[start]
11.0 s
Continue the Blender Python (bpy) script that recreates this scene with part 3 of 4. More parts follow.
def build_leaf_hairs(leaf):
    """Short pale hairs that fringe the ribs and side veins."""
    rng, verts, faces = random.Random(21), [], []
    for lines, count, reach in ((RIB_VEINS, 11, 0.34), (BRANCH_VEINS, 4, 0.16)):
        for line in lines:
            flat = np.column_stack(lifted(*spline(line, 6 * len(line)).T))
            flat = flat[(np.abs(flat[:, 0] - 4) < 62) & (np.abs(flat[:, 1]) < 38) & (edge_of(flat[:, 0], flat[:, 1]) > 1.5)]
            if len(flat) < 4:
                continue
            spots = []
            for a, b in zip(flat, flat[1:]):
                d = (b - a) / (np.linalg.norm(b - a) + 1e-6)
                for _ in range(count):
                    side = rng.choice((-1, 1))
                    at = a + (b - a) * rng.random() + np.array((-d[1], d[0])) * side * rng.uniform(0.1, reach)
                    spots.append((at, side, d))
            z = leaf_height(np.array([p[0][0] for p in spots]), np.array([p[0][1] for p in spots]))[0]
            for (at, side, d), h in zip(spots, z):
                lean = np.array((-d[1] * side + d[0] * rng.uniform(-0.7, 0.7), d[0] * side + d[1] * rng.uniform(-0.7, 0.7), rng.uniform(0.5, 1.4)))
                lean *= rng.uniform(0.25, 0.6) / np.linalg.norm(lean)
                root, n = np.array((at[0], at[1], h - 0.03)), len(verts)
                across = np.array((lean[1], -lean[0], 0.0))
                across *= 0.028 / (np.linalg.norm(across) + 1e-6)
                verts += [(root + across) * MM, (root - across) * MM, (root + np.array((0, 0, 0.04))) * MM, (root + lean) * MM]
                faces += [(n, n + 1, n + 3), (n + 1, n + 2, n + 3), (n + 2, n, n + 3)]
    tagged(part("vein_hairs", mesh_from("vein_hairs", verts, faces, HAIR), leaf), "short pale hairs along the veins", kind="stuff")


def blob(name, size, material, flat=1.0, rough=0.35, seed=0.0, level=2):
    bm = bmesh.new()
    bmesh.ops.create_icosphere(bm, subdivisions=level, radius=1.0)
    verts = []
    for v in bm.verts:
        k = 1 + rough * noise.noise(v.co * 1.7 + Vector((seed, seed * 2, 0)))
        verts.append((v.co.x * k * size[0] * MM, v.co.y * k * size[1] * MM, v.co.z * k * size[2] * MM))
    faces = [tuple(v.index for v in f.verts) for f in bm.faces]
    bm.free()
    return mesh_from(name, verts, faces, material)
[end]
Transcribe the material above word for word.

11.0 s
Continue the Blender Python (bpy) script that recreates this scene with part 3 of 4. More parts follow.
def build_leaf_hairs(leaf):
    """Short pale hairs that fringe the ribs and side veins."""
    rng, verts, faces = random.Random(21), [], []
    for lines, count, reach in ((RIB_VEINS, 11, 0.34), (BRANCH_VEINS, 4, 0.16)):
        for line in lines:
            flat = np.column_stack(lifted(*spline(line, 6 * len(line)).T))
            flat = flat[(np.abs(flat[:, 0] - 4) < 62) & (np.abs(flat[:, 1]) < 38) & (edge_of(flat[:, 0], flat[:, 1]) > 1.5)]
            if len(flat) < 4:
                continue
            spots = []
            for a, b in zip(flat, flat[1:]):
                d = (b - a) / (np.linalg.norm(b - a) + 1e-6)
                for _ in range(count):
                    side = rng.choice((-1, 1))
                    at = a + (b - a) * rng.random() + np.array((-d[1], d[0])) * side * rng.uniform(0.1, reach)
                    spots.append((at, side, d))
            z = leaf_height(np.array([p[0][0] for p in spots]), np.array([p[0][1] for p in spots]))[0]
            for (at, side, d), h in zip(spots, z):
                lean = np.array((-d[1] * side + d[0] * rng.uniform(-0.7, 0.7), d[0] * side + d[1] * rng.uniform(-0.7, 0.7), rng.uniform(0.5, 1.4)))
                lean *= rng.uniform(0.25, 0.6) / np.linalg.norm(lean)
                root, n = np.array((at[0], at[1], h - 0.03)), len(verts)
                across = np.array((lean[1], -lean[0], 0.0))
                across *= 0.028 / (np.linalg.norm(across) + 1e-6)
                verts += [(root + across) * MM, (root - across) * MM, (root + np.array((0, 0, 0.04))) * MM, (root + lean) * MM]
                faces += [(n, n + 1, n + 3), (n + 1, n + 2, n + 3), (n + 2, n, n + 3)]
    tagged(part("vein_hairs", mesh_from("vein_hairs", verts, faces, HAIR), leaf), "short pale hairs along the veins", kind="stuff")


def blob(name, size, material, flat=1.0, rough=0.35, seed=0.0, level=2):
    bm = bmesh.new()
    bmesh.ops.create_icosphere(bm, subdivisions=level, radius=1.0)
    verts = []
    for v in bm.verts:
        k = 1 + rough * noise.noise(v.co * 1.7 + Vector((seed, seed * 2, 0)))
        verts.append((v.co.x * k * size[0] * MM, v.co.y * k * size[1] * MM, v.co.z * k * size[2] * MM))
    faces = [tuple(v.index for v in f.verts) for f in bm.faces]
    bm.free()
    return mesh_from(name, verts, faces, material)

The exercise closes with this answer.